Would you return the run of lines that starts at the one with "Recreate this place" and ends at the one with "import bmesh", ends included, exactly as written and without the images?

-- Start Data for the task --

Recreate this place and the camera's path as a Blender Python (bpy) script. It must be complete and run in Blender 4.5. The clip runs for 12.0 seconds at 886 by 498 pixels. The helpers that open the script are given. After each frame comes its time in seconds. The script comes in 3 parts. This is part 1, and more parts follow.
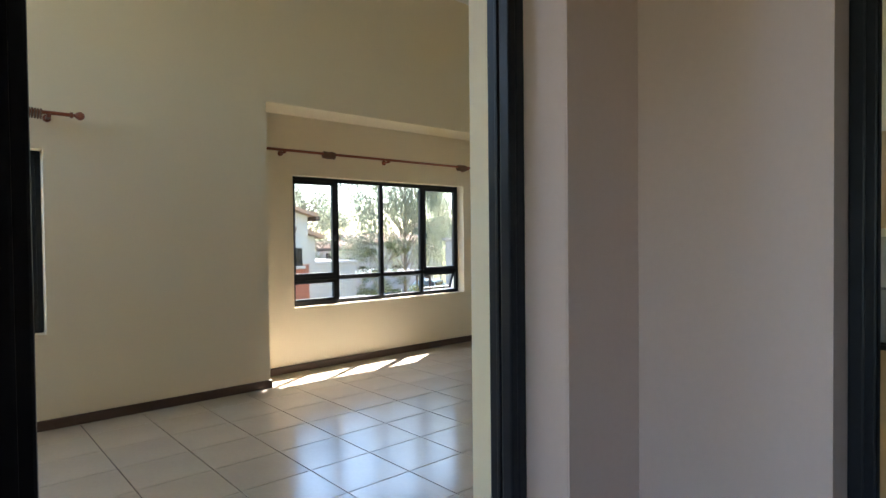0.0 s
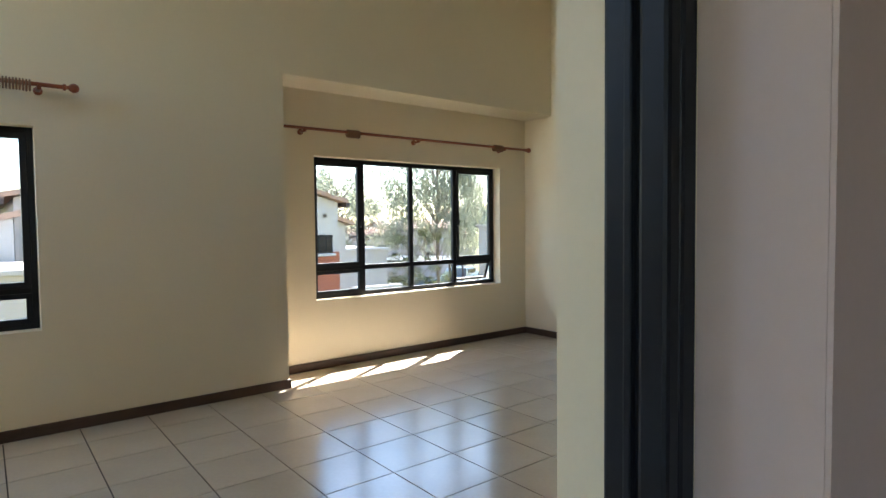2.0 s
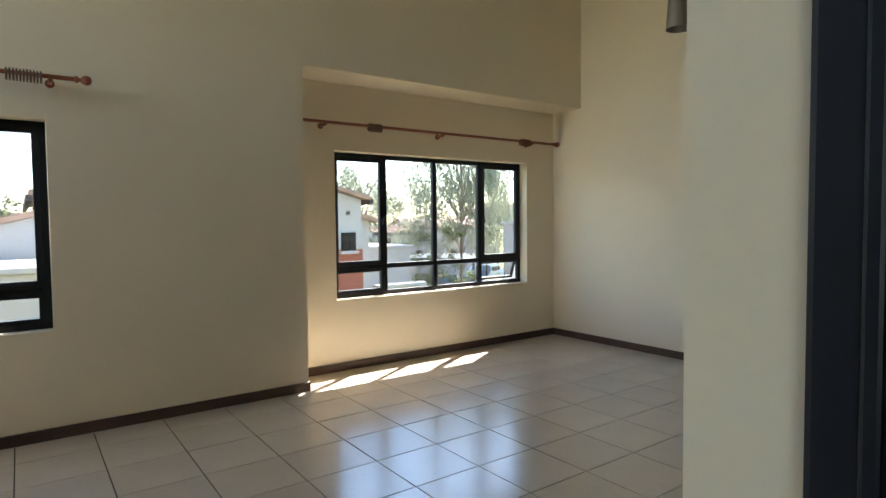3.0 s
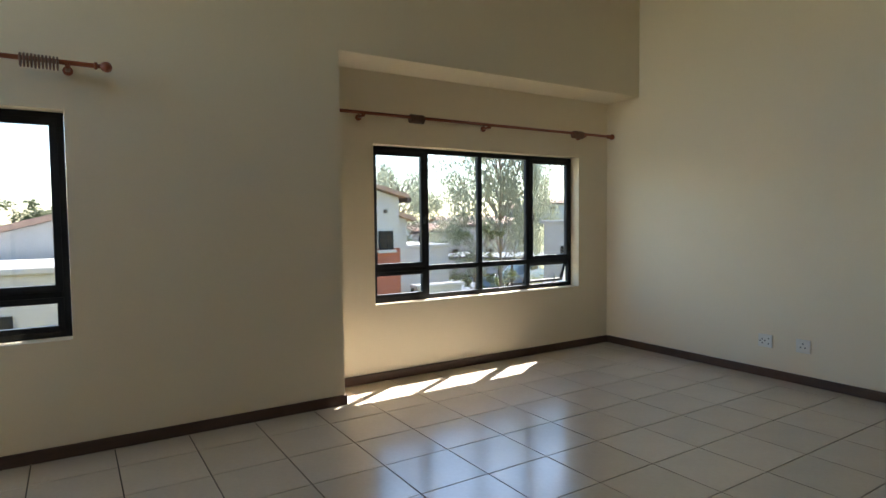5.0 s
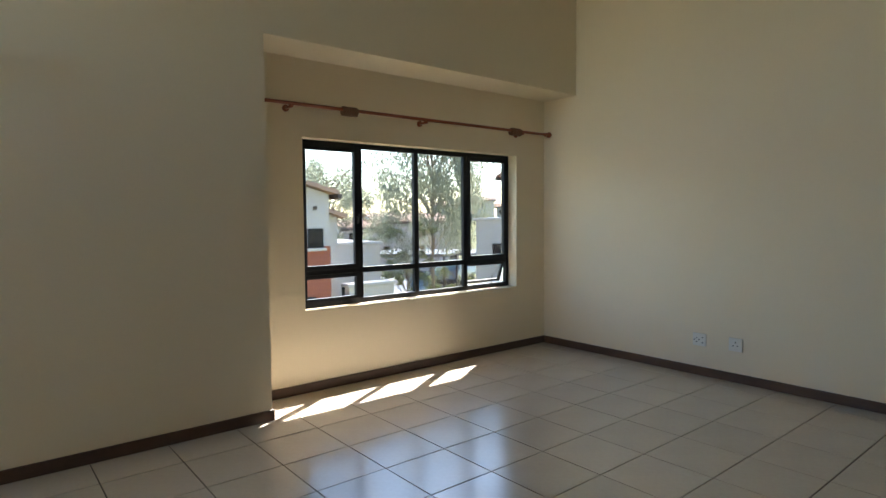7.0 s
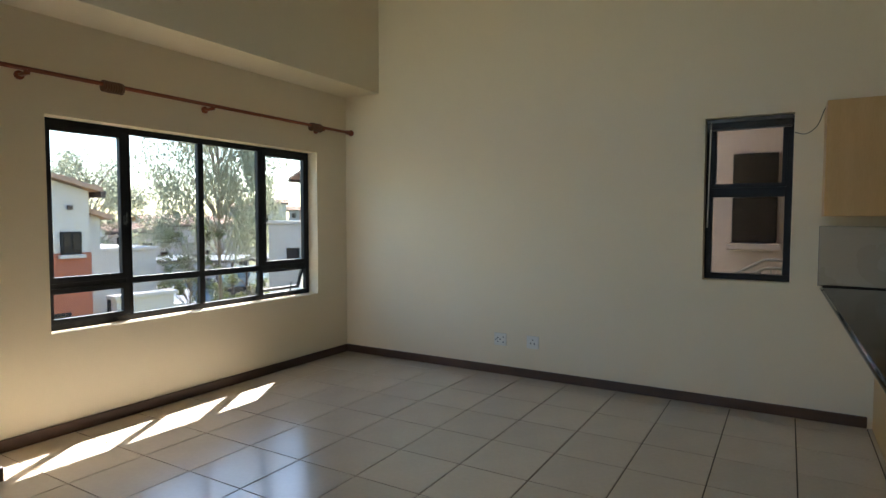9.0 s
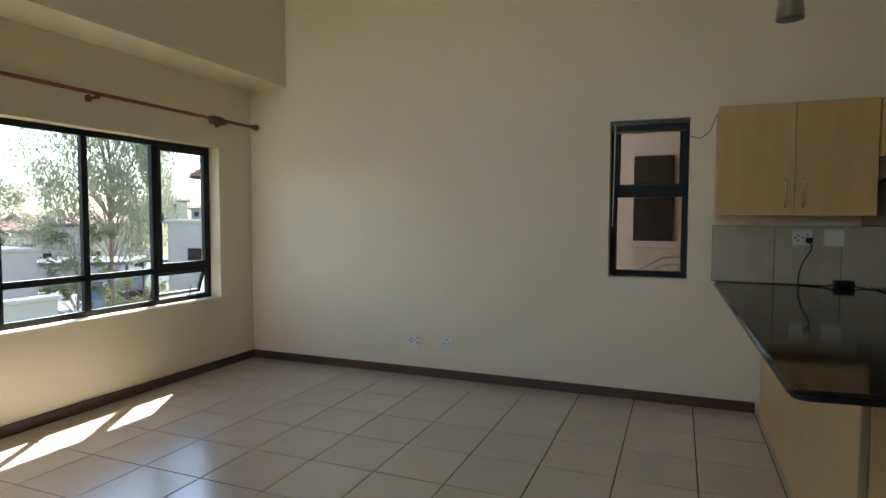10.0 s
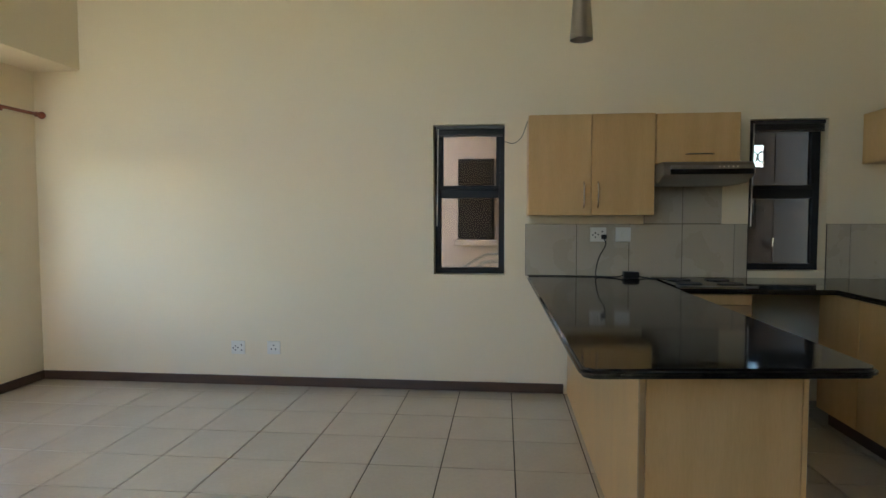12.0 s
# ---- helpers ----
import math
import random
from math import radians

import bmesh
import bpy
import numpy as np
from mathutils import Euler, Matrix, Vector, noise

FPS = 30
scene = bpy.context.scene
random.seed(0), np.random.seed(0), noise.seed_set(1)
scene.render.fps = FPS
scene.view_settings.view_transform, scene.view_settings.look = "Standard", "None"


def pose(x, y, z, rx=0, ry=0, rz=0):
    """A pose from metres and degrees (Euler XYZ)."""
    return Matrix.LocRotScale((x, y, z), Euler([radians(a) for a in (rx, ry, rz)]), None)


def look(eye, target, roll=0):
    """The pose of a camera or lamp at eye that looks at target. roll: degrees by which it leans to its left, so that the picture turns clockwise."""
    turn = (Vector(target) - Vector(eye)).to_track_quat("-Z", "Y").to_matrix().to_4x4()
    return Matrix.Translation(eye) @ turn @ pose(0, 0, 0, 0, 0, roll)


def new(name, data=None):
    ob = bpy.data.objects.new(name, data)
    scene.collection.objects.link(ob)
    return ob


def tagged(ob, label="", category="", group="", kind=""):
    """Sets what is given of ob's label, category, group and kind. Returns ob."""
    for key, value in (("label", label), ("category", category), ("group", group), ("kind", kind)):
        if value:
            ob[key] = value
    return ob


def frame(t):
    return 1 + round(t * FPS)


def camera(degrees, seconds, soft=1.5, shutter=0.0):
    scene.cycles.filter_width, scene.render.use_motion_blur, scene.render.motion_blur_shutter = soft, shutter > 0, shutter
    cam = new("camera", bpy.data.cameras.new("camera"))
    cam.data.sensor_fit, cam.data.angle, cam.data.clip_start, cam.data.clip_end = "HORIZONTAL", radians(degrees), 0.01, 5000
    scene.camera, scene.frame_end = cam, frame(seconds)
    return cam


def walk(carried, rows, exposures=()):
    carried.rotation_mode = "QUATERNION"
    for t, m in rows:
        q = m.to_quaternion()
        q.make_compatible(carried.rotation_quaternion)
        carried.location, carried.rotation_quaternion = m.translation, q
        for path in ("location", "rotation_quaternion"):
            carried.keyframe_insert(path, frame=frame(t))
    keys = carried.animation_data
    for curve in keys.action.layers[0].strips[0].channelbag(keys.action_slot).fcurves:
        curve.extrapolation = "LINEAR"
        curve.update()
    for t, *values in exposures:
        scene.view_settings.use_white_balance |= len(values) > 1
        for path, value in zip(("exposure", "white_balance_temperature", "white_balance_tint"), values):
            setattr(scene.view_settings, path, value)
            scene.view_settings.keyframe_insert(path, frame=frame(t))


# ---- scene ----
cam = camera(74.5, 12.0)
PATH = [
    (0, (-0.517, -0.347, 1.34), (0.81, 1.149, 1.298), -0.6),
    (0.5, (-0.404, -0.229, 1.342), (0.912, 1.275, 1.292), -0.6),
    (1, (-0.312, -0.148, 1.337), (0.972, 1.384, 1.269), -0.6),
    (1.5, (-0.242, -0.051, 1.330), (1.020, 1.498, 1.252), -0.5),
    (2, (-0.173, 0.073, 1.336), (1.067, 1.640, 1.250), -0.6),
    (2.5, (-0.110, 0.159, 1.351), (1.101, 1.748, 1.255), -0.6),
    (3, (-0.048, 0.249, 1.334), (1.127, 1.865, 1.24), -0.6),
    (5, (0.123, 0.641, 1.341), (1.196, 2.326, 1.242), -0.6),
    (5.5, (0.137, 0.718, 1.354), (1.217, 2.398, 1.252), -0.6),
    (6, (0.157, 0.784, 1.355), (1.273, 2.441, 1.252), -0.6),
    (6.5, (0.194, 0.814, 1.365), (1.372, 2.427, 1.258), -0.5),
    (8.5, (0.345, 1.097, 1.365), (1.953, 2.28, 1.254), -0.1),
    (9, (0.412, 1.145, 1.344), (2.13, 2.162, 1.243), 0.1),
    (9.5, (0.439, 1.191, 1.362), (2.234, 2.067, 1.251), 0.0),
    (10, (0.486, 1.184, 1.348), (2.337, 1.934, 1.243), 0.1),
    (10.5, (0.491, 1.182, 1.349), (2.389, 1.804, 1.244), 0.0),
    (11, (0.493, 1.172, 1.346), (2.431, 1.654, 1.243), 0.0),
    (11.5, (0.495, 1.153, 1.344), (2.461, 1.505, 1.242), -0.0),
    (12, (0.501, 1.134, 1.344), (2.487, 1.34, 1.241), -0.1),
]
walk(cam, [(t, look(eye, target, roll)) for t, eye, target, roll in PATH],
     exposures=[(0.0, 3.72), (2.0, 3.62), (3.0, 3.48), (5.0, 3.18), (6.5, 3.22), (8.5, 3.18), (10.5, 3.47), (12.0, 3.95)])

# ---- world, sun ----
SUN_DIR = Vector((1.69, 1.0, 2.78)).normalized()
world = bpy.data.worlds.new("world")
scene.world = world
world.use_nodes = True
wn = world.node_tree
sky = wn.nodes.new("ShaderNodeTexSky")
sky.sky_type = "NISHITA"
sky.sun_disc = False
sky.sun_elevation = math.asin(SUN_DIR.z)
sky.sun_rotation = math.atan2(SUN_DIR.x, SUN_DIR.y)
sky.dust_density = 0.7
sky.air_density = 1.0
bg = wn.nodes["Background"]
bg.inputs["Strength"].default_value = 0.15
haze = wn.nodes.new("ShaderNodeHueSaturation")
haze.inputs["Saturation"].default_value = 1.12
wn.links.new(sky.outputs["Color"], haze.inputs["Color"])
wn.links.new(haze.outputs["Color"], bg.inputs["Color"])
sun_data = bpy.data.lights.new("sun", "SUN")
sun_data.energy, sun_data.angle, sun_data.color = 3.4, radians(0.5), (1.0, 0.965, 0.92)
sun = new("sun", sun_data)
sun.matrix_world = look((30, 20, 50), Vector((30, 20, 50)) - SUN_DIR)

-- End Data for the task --
-- Start Data for the task --

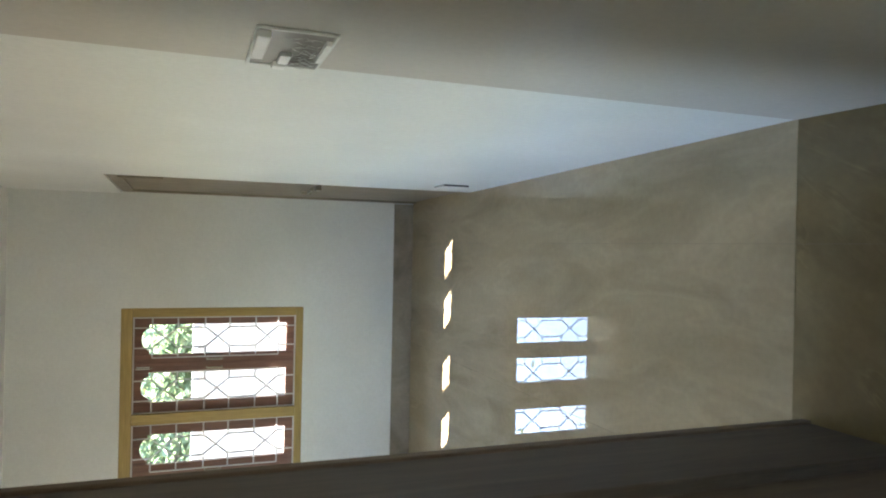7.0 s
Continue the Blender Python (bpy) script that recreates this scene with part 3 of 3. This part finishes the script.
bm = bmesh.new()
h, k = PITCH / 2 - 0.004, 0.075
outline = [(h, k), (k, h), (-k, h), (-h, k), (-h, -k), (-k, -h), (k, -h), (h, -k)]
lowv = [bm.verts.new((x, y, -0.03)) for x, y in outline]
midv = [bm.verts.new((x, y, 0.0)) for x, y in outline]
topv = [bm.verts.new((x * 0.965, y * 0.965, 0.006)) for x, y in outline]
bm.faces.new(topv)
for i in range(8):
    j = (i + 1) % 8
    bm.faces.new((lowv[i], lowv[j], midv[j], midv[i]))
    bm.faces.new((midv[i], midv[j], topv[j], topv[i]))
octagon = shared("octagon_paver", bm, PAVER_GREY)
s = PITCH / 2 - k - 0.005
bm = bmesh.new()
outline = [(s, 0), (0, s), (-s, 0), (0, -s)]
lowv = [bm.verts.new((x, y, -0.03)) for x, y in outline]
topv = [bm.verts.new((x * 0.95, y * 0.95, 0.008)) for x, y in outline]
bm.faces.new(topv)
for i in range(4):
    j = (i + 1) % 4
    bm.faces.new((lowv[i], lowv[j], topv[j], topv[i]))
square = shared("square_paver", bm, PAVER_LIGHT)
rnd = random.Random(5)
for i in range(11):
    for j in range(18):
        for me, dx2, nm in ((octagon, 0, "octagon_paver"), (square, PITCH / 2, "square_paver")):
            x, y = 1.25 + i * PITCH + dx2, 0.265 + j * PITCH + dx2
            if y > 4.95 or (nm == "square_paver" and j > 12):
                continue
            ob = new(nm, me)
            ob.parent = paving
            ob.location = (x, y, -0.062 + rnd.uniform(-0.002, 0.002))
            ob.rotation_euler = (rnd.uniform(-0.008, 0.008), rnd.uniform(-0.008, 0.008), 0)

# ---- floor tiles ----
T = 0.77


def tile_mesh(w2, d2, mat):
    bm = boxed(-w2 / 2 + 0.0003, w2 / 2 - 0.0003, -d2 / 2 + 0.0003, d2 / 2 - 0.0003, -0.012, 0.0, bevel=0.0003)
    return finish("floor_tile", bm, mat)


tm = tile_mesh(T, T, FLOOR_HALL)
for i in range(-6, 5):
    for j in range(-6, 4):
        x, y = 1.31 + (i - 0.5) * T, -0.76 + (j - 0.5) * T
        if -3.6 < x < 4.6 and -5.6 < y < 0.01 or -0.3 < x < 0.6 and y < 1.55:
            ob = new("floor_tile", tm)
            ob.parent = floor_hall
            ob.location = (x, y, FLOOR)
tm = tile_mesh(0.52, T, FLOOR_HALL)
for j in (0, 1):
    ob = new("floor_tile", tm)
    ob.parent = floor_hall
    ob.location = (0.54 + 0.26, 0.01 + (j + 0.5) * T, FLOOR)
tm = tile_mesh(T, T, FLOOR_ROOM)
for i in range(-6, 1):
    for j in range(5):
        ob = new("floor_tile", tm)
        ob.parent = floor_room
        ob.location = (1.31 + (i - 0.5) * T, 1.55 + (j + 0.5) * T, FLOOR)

-- End Data for the task --

**Answer to the task**.
Recreate this place and the camera's path as a Blender Python (bpy) script. It must be complete and run in Blender 4.5. The clip runs for 12.0 seconds at 886 by 498 pixels. The helpers that open the script are given. After each frame comes its time in seconds. The script comes in 3 parts. This is part 1, and more parts follow.
0.0 s
2.0 s
3.0 s
5.0 s
7.0 s
9.0 s
10.0 s
12.0 s
# ---- helpers ----
import math
import random
from math import radians

import bmesh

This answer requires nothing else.